Repeat the listing word for word. No pictures belong in the copy.

————————

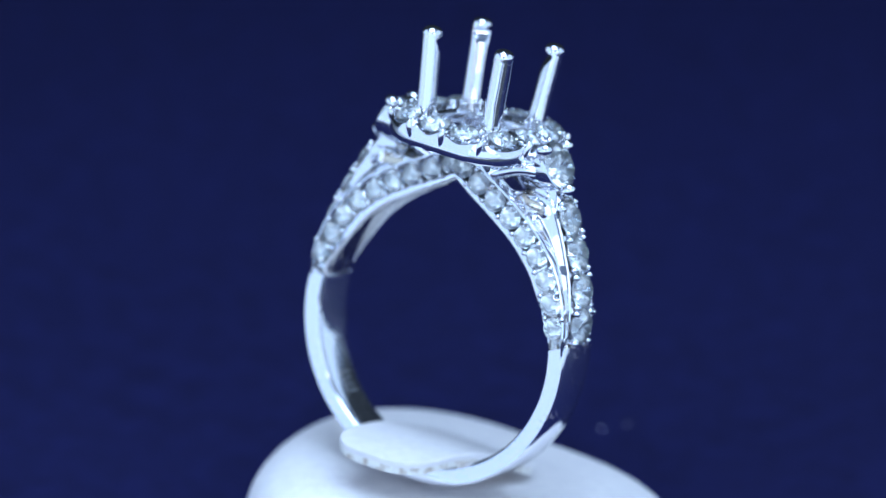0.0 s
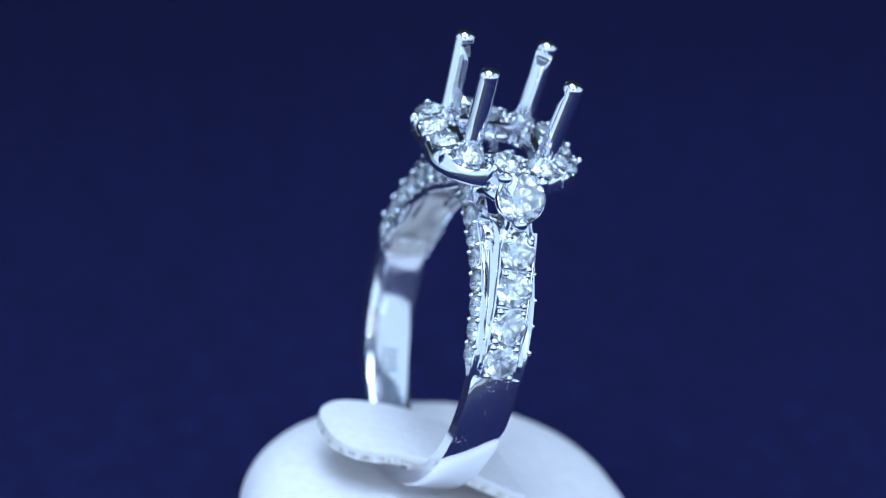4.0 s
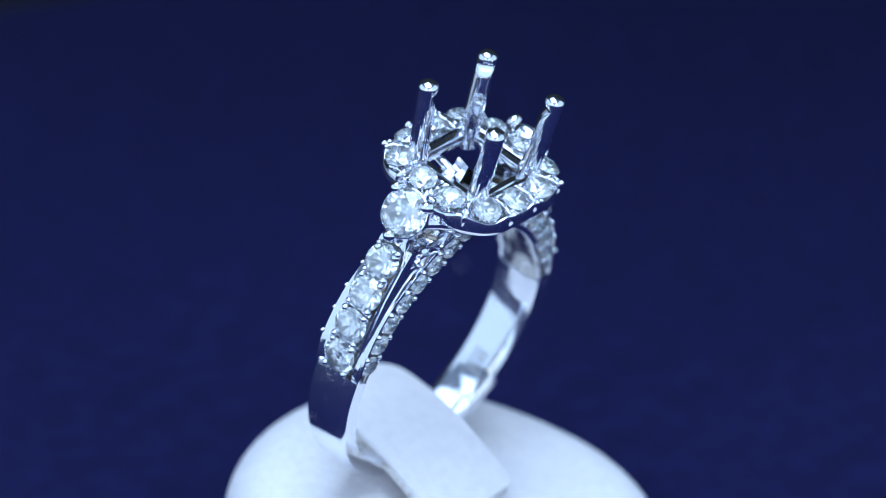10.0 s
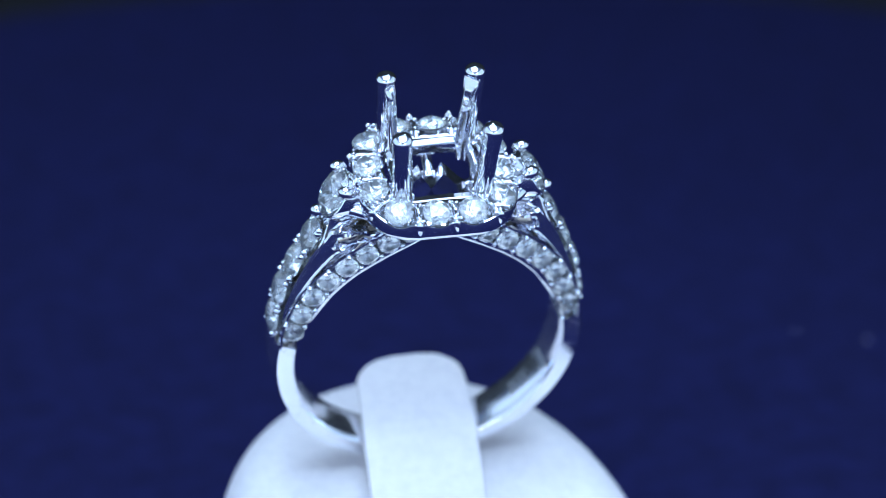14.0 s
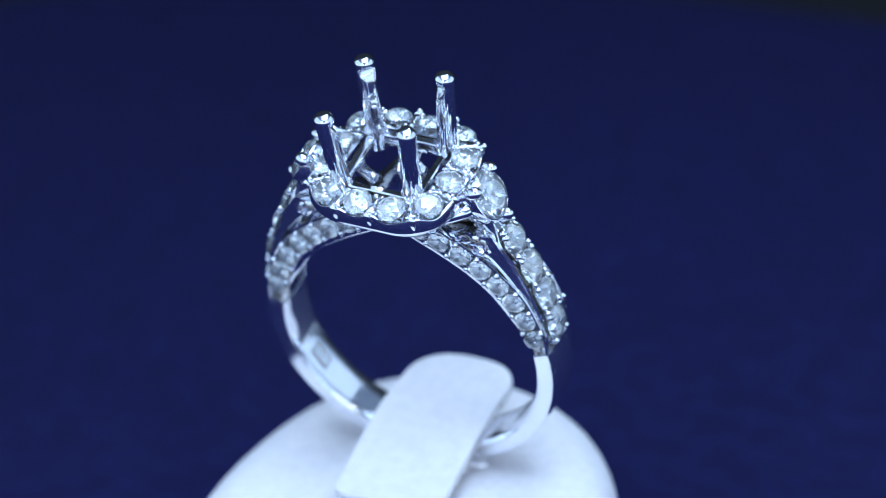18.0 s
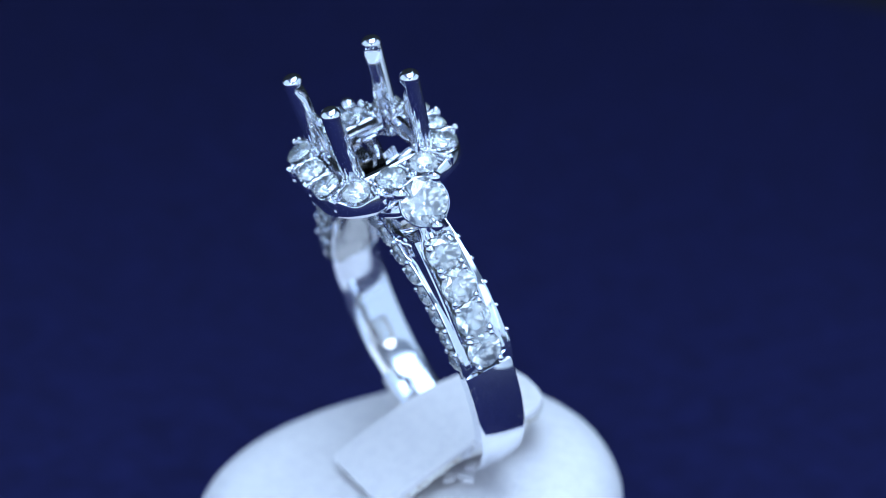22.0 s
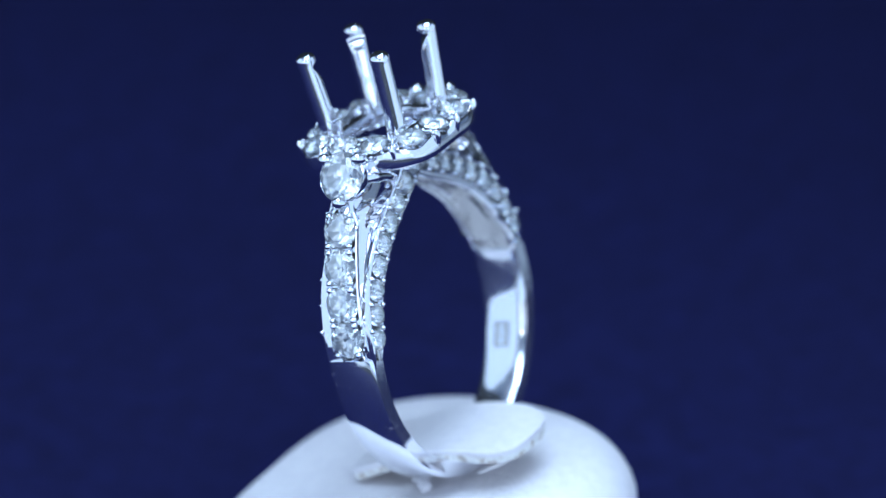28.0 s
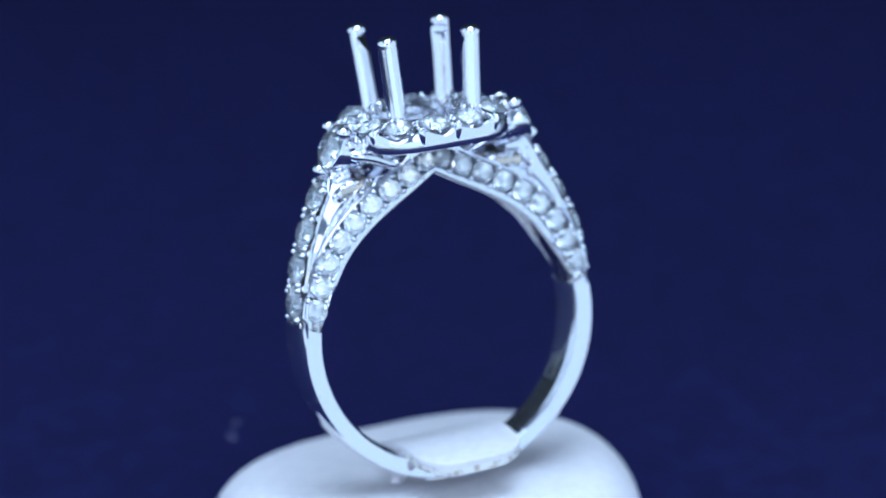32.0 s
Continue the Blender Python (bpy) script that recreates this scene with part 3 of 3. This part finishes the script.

————————

■ Complete response ■
0.0 s
4.0 s
10.0 s
14.0 s
18.0 s
22.0 s
28.0 s
32.0 s
Continue the Blender Python (bpy) script that recreates this scene with part 3 of 3. This part finishes the script.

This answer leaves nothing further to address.